WHAT THIS TASK INVOLVES
Copy exactly the lines from the start of the material through the line with "0.024, 0.02), 0.7)". Pictures stay out of the copy.

DATASET EXCERPT

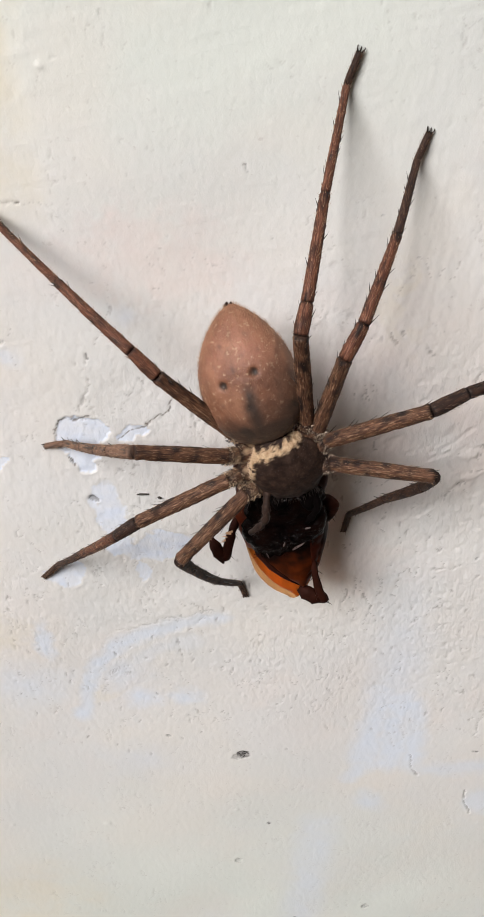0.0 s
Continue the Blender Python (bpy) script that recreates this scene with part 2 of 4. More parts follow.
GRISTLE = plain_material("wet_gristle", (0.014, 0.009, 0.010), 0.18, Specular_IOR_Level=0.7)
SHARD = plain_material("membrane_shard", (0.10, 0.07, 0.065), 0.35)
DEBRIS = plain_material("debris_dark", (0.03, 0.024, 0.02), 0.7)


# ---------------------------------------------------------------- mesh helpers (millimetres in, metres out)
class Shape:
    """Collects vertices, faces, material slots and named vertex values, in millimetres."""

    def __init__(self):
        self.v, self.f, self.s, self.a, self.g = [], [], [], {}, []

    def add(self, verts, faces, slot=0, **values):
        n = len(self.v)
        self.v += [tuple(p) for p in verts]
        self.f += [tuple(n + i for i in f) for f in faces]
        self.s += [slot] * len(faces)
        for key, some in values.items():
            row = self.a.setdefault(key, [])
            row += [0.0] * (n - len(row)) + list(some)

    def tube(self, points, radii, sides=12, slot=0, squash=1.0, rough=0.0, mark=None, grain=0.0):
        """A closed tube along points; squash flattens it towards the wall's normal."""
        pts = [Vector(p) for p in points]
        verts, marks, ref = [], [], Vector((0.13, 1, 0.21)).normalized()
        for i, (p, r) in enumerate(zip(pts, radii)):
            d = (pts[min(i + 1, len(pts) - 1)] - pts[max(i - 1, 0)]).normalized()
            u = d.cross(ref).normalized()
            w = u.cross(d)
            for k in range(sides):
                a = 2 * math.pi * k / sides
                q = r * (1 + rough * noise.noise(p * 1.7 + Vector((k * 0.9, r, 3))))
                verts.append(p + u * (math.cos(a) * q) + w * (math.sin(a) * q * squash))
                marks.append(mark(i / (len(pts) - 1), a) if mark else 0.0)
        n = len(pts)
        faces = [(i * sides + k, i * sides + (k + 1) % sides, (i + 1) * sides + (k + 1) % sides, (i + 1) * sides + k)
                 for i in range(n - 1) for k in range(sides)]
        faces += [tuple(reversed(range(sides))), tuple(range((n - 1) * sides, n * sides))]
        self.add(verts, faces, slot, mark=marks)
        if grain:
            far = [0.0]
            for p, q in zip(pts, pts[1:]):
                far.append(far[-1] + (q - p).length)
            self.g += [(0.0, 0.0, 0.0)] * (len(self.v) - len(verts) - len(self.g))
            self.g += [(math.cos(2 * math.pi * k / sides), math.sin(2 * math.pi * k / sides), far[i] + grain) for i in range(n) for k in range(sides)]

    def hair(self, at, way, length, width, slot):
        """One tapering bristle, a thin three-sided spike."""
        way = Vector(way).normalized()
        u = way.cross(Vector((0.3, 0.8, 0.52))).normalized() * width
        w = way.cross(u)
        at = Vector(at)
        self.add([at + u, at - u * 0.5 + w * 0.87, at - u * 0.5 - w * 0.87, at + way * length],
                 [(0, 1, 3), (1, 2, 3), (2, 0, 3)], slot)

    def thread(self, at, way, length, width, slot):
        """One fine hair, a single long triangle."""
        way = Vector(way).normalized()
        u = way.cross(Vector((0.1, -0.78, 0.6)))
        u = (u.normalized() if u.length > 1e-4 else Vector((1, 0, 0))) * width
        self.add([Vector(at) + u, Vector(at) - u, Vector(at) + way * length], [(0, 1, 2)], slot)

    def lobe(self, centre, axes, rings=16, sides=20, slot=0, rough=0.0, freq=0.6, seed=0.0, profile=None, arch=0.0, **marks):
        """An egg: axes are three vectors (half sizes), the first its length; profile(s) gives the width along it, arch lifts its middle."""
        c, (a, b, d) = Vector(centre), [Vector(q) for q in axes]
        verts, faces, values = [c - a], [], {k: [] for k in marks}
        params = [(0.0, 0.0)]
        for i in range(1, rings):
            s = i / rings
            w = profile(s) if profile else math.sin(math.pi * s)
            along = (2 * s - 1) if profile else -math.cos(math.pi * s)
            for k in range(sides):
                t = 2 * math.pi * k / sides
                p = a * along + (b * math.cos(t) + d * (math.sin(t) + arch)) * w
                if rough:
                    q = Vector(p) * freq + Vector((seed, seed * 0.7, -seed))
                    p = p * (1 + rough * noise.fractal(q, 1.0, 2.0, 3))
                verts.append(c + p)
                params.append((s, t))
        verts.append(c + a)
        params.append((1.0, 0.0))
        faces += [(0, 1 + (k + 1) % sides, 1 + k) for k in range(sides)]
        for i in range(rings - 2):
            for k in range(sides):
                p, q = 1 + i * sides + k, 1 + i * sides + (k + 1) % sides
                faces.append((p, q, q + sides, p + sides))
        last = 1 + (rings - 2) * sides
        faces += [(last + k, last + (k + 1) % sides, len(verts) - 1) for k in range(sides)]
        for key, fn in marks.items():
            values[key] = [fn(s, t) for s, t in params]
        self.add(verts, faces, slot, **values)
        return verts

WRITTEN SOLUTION
0.0 s
Continue the Blender Python (bpy) script that recreates this scene with part 2 of 4. More parts follow.
GRISTLE = plain_material("wet_gristle", (0.014, 0.009, 0.010), 0.18, Specular_IOR_Level=0.7)
SHARD = plain_material("membrane_shard", (0.10, 0.07, 0.065), 0.35)
DEBRIS = plain_material("debris_dark", (0.03, 0.024, 0.02), 0.7)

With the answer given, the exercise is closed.